The University of Minnesota Should Incorporate ‘Zoom Days’ in Cases of Snow Emergencies


Alyssa Abke, Treasurer

What does it really take to get classes cancelled at the University of Minnesota? According to the University of Minnesota website’s Winter Weather Cancellation Policy: temperature or wind chill is -20 degrees or lower at the time of the meeting or activity, snow accumulation exceeds five inches, and any of the Dodge County schools release students early or close for the day because of inclement weather.

If you weren’t on campus last week, snow removal crews were busy cleaning off the roads and sidewalks so students could safely make it to class. Hundreds of cars in Minneapolis and St. Paul were towed due to the hazardous road conditions and delay in snow removal. On the first day of the storm, over 470 cars were towed, and more than 1,600 tickets were written in the storm that started last Tuesday night.

Apparently, this is typical for the first snow emergency according to Lisa Hiebert, an employee with the St. Paul Public Works, but this isn’t a cheap “oops” mistake if your car is towed or ticketed.

What does this mean for students at the University of Minnesota?
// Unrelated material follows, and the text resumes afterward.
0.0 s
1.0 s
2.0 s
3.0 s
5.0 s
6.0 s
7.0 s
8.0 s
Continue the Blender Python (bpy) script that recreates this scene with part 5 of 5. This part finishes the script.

According to U.S. News, 77% of students at the Twin Cities campus live in off campus housing. While I do not have the exact statistic for how many students were towed or ticketed due to driving in hazardous conditions, I do know that classes were not canceled or adjusted by the university during the snow emergency.

Despite many University of Minnesota professors being quick to hop on and tell you all about how few cancellations they have seen at the university in all their years of teaching, our campus, like many others, also saw something that changed the American education system completely: COVID-19.
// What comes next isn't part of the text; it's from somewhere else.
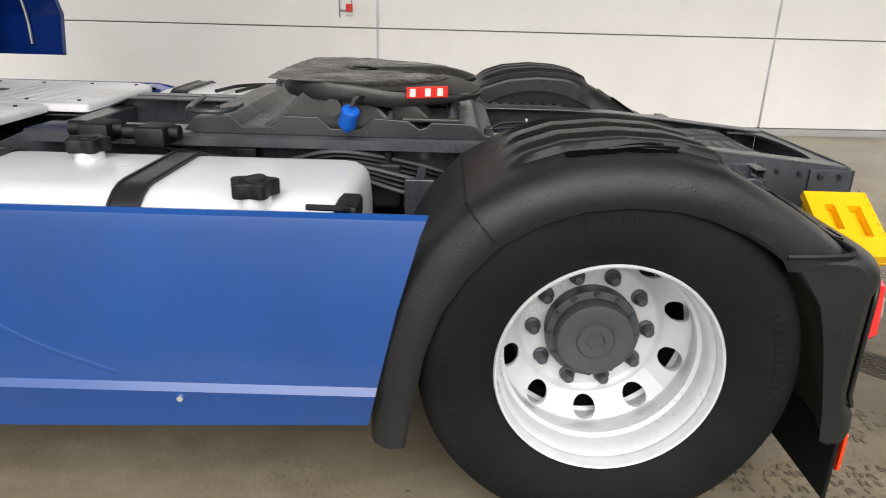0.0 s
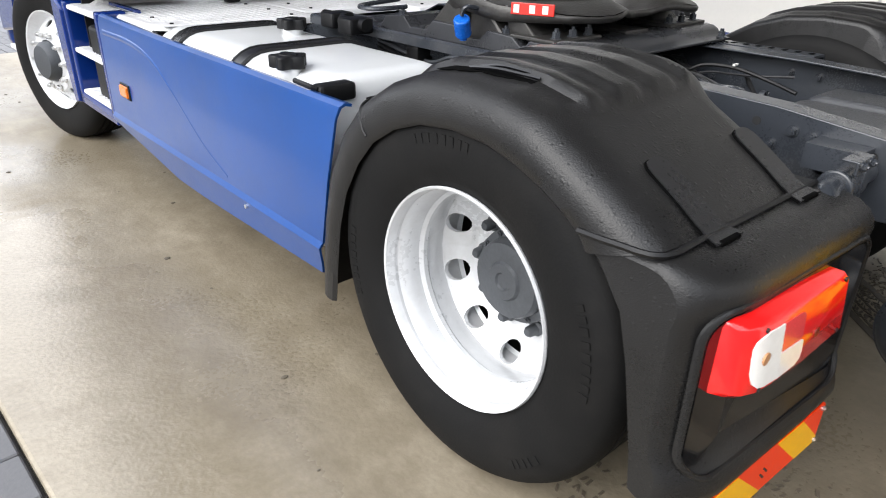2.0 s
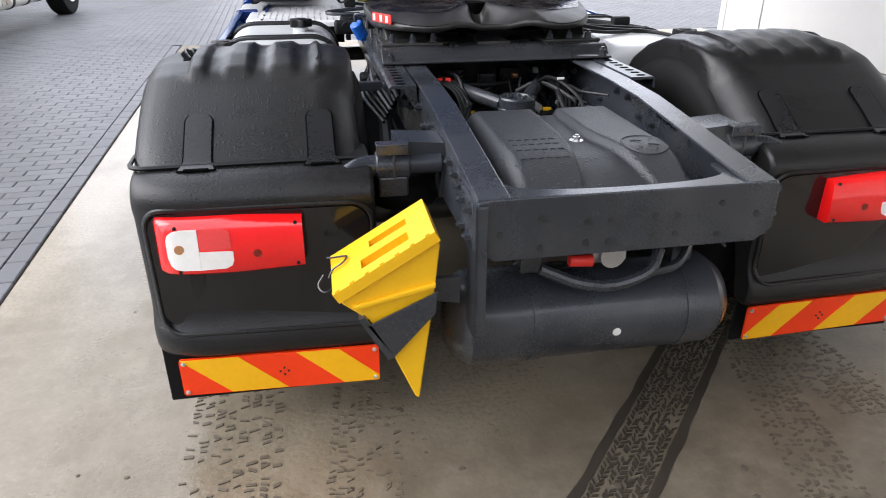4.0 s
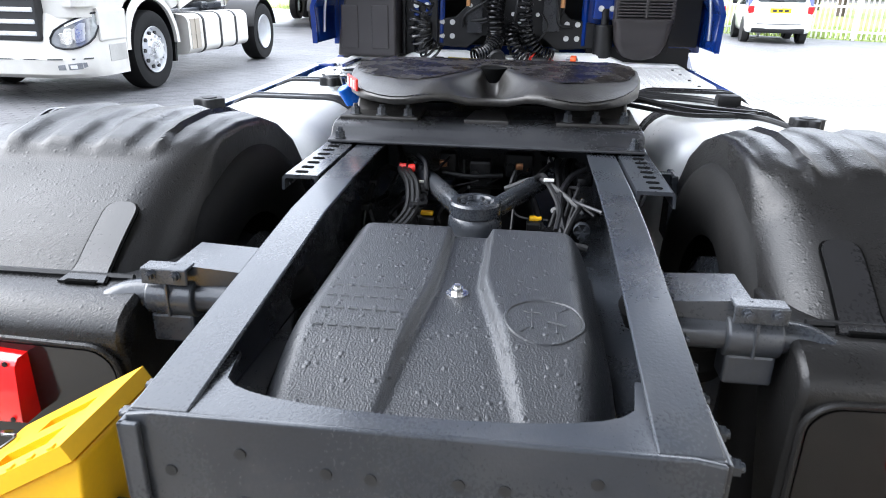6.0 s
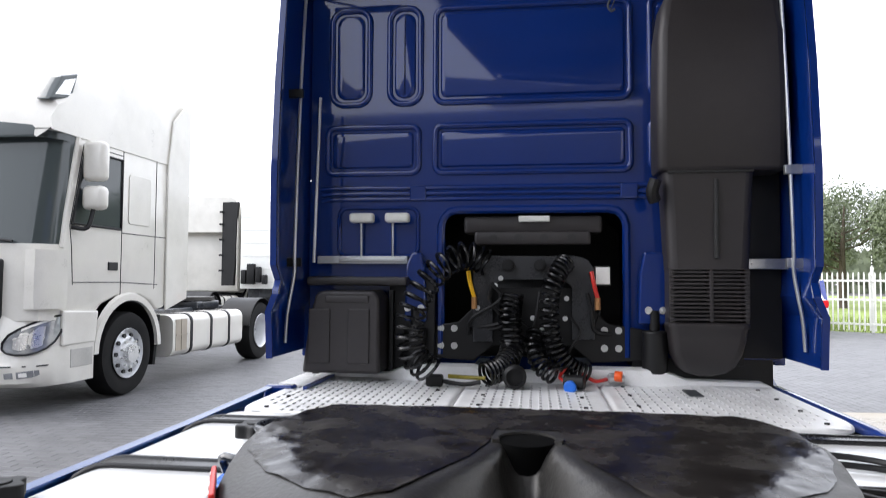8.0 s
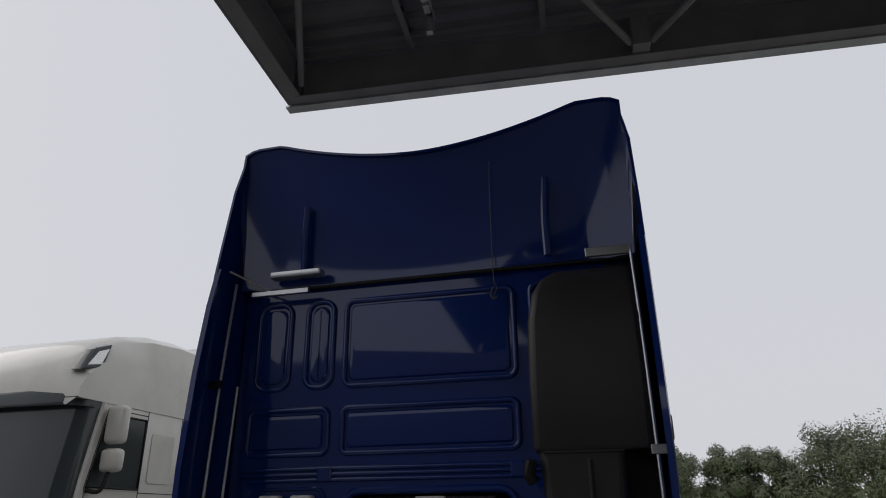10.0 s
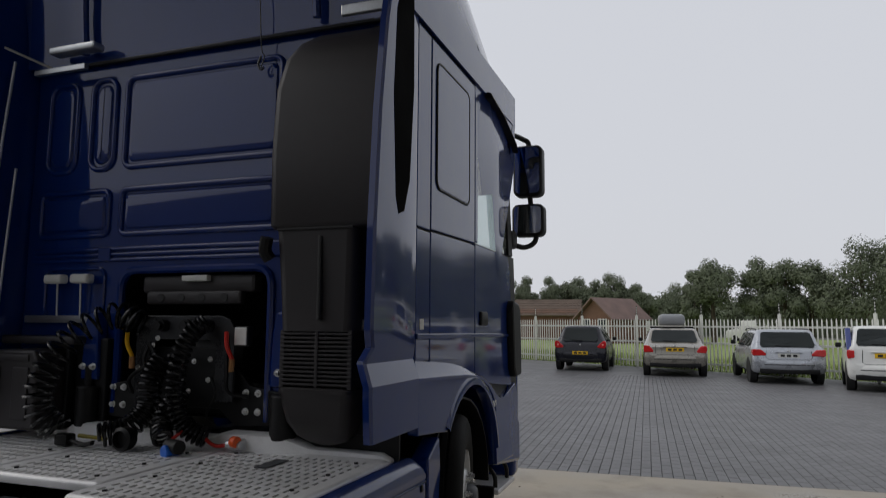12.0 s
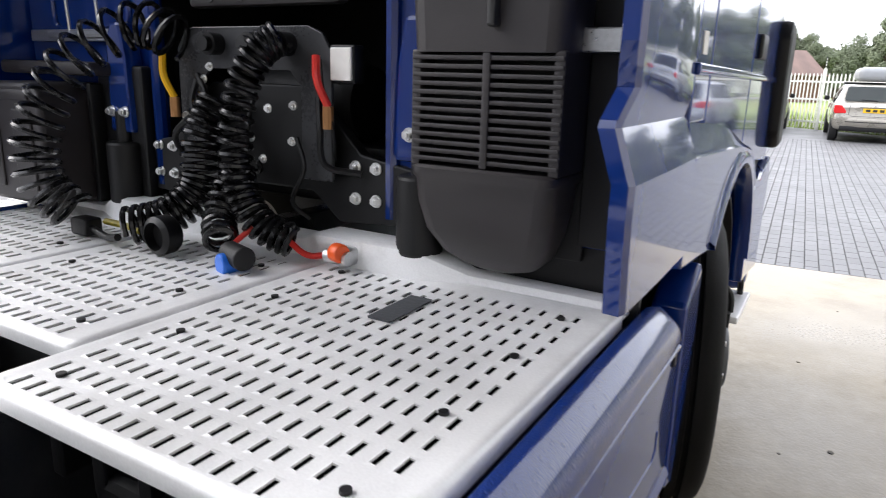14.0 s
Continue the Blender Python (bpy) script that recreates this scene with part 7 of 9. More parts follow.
for x in (0.66, 1.005):
    bm = B()
    box(bm, (x - 0.012, 2.938, 1.215), (x + 0.012, 3.11, 1.475), 0.004)
    part("grille_side", bm, DUCT, dk)
bm = B()
tube(bm, [(0.585, 2.93, 1.80), (0.57, 2.91, 1.84), (0.585, 2.90, 1.90)], 0.03, 10, 5)
part("duct_latch", bm, BLACK, dk)

# side deflectors
EDGE = [(1.04, 2.66, 1.25), (1.20, 2.645, 1.25), (1.26, 2.64, 1.252), (1.27, 2.64, 1.248), (1.335, 2.645, 1.225), (1.348, 2.647, 1.220), (1.36, 2.65, 1.222), (1.41, 2.70, 1.230), (1.48, 2.665, 1.240),
        (1.9, 2.665, 1.245), (2.4, 2.70, 1.245), (2.8, 2.755, 1.245), (3.0, 2.80, 1.245), (3.05, 2.815, 1.245)]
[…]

If anything, good came out of the pandemic, it should show how adaptable we can be. Now that the fight of wearing a mask or not appears to be over and no longer politicized, we should incorporate the good aspects of what we were able to do with it. Although I was not a huge fan of Zoom and the fatigue that accompanied it, I am also a firm believer that it is a better alternative than endangering students who drive from farther suburbs to campus.

Many professors offered an alternative Zoom option for students last year to adjust to each student’s personal schedules or comfortability of being in class; however, it appears that this year professors seem to no longer that option.

While the University of Minnesota does not want to be quick to give in to canceling classes with a few snowflakes on the ground, the University should instead consider having “Zoom Days” with snow emergencies if they do not want to cancel classes entirely. This allows students to still take away the information from lectures and lessons without the worry or stress of having to go to class and have a ticket placed on their car afterwards, or even worse, an accident.

The University was quick to tell students how comparable Zoom lectures were to in-person lectures during the height of the COVID-19 pandemic as they charged us full tuition to pursue our degrees through the lens of a computer, so why can’t that same comparison apply when students are faced with snow emergencies?

Our tuition goes to support Zoom, a product our university pays approximately $281,000 each year on, and we rarely use it now. If we are already paying for this operating cost, we might as well use the product, especially when external factors show a need for it.